No universo das cervejas, poucas ideias são tão difundidas e tão equivocadas quanto a de que “cerveja preta é mais forte”. É um mito que passa de geração em geração. Muitas pessoas, ao verem uma cerveja escura, opaca e com uma espuma cremosa, assumem automaticamente que ela é mais encorpada, mais amarga e, principalmente, mais alcoólica do que uma cerveja clara e translúcida.
No entanto, essa associação entre cor e “força” é um grande mal-entendido. A cor de uma cerveja não tem praticamente nenhuma relação com seu teor alcoólico. Uma cerveja dourada e brilhante pode facilmente ter o dobro de álcool de uma cerveja preta como o petróleo.
A verdade é que a cor da cerveja é definida quase que exclusivamente por um único fator: o tipo de malte utilizado na receita e seu grau de torrefação.
O Segredo Está no Malte
Toda cerveja é feita com quatro ingredientes básicos: água, lúpulo, levedura e malte (geralmente de cevada). O malte é o grão que foi germinado e depois seco. É ele quem fornece os açúcares que a levedura irá consumir para criar o álcool e o gás carbônico.
Pense no malte como o “café” da cerveja. Assim como os grãos de café, os grãos de malte podem ser secos em diferentes temperaturas e por diferentes tempos, um processo chamado de torra.
Maltes Base: São secos em temperaturas baixas. Eles resultam em uma cor clara (amarelo-palha a dourado) e formam a maior parte da receita da maioria das cervejas, como as Pilsens e Lagers.
Maltes Especiais (Torrados): São torrados em temperaturas mais altas, como um grão de café. Quanto mais intensa a torra, mais escura a cor e mais complexo o sabor que ele irá conferir à cerveja.
Malte Caramelo/Cristal: Torra média, confere cores de âmbar a avermelhado e sabores de caramelo e toffee.
Malte Chocolate: Torra mais intensa, confere cores marrons e sabores que lembram chocolate e cacau.
Malte Torrado/Preto: Torra muito alta, confere a cor preta opaca e sabores de café torrado e amargor de torra, característicos das cervejas Stout e Porter.
A cor de uma cerveja preta, portanto, vem da adição de uma pequena quantidade desses maltes muito torrados à receita. A maior parte da cerveja ainda é feita com malte base claro. A cor escura é como uma “tintura” natural que também adiciona camadas de sabor.
Álcool vs.

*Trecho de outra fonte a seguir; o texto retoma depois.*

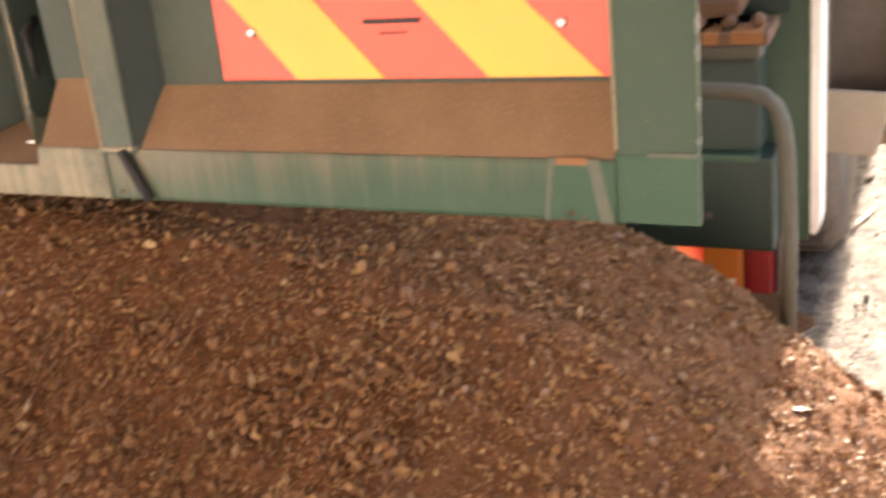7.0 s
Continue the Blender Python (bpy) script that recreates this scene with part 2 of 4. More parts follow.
_c = mix(_t, ramp(_t, _pat, (0.50, (0, 0, 0)), (0.59, (0.30, 0.30, 0.30))), _c, (0.10, 0.080, 0.062))
# wet mud trodden along the lorry's track, ending in a ragged line
_clods = noise_of(_t, _v, 13.0, 7, 0.75)
_grit = noise_of(_t, _v, 95.0, 3, 0.7)
_mud = ramp(_t, _clods, (0.39, (0.034, 0.024, 0.016)), (0.45, (0.145, 0.112, 0.080)), (0.56, (0.24, 0.192, 0.142)), (0.66, (0.36, 0.30, 0.235)))
_mud = mix(_t, ramp(_t, _grit, (0.51, (0, 0, 0)), (0.60, (0.75, 0.75, 0.75))), _mud, (0.052, 0.042, 0.034))
_mud = mix(_t, ramp(_t, _grit, (0.33, (0.7, 0.7, 0.7)), (0.41, (0, 0, 0))), _mud, (0.42, 0.385, 0.34))
_sep = _t.nodes.new("ShaderNodeSeparateXYZ")
_t.links.new(_v, _sep.inputs[0])
_off = _t.nodes.new("ShaderNodeMath")
_off.operation = "SUBTRACT"
_t.links.new(_sep.outputs[0], _off.inputs[0])
_off.inputs[1].default_value = 0.20
_abs = _t.nodes.new("ShaderNodeMath")
_abs.operation = "ABSOLUTE"
_t.links.new(_off.outputs[0], _abs.inputs[0])
_rag = _t.nodes.new("ShaderNodeMath")
_rag.operation = "MULTIPLY_ADD"
_t.links.new(noise_of(_t, _v, 5.0, 5, 0.7), _rag.inputs[0])
_rag.inputs[1].default_value = 0.7
_t.links.new(_abs.outputs[0], _rag.inputs[2])
_band = _t.nodes.new("ShaderNodeMapRange")
_band.inputs[1].default_value, _band.inputs[2].default_value = 1.72, 1.52
_t.links.new(_rag.outputs[0], _band.inputs[0])
_c = mix(_t, ramp(_t, _band.outputs[0], (0.0, (0, 0, 0)), (1.0, (0.9, 0.9, 0.9))), _c, _mud)
_t.links.new(_c, _b.inputs["Base Color"])
_t.links.new(ramp(_t, _clods, (0.35, (0.62,) * 3), (0.65, (0.88,) * 3)), _b.inputs["Roughness"])
bump(_t, _b, mix(_t, 0.5, _fin, _clods), 0.8, 0.025)
_b.inputs["Specular IOR Level"].default_value = 0.10

FOG = plain("clear_ribbed_lens", (0.30, 0.26, 0.21), 0.22, vary=0.3, scale=120)
MUD = plain("dark_mud", (0.068, 0.053, 0.042), 0.9, vary=0.4, scale=40)
MUD.node_tree.nodes["Principled BSDF"].inputs["Specular IOR Level"].default_value = 0.08
TARP_WHITE = painted("white_sheeting", (0.36, 0.40, 0.45), (0.24, 0.25, 0.26), 0.35, dirt=0.35)
TARP_BLUE = painted("blue_sheeting", (0.16, 0.25, 0.36), (0.26, 0.29, 0.33), 0.35, dirt=0.4)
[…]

Cor: Uma Comparação Simples

Para entender como a cor não dita o álcool, vamos comparar dois estilos famosos:
Guinness Draught (Stout): É a cerveja preta mais famosa do mundo. É opaca, com sabor de café torrado. Seu teor alcoólico? Apenas 4.2%. É uma cerveja leve, de baixo teor alcoólico, projetada para ser bebida em quantidade (uma session beer).
Duvel (Belgian Golden Strong Ale): É uma cerveja belga de cor dourada, brilhante e translúcida. Parece uma cerveja “leve”. Seu teor alcoólico? 8.5%. É mais de duas vezes mais “forte” que a Guinness.
O teor alcoólico de uma cerveja é determinado pela quantidade de açúcar que o malte fornece para a levedura fermentar. Mais malte (ou maltes mais ricos em açúcares) resulta em mais álcool, independentemente da cor final da bebida. Estilos como as Belgian Tripels, as Imperial IPAs e as Barleywines são exemplos de cervejas de cor clara a âmbar que possuem teores alcoólicos altíssimos, muitas vezes superando 10% ou 12%.
Por Que o Mito Existe?
A confusão provavelmente vem da associação sensorial. Os sabores de café e chocolate dos maltes torrados são robustos e intensos, e nosso cérebro tende a associar “sabor intenso” com “bebida forte”. Além disso, algumas cervejas pretas, como as Imperial Stouts, são de fato muito alcoólicas, o que ajuda a reforçar o estereótipo.
No entanto, da próxima vez que você for escolher uma cerveja, não julgue o livro (ou a cerveja) pela capa (ou pela cor). Uma cerveja preta pode ser uma opção leve e refrescante, enquanto aquela cerveja douradinha e inocente pode te surpreender com sua potência. A verdadeira força da cerveja está nos detalhes da receita, não na sua tonalidade.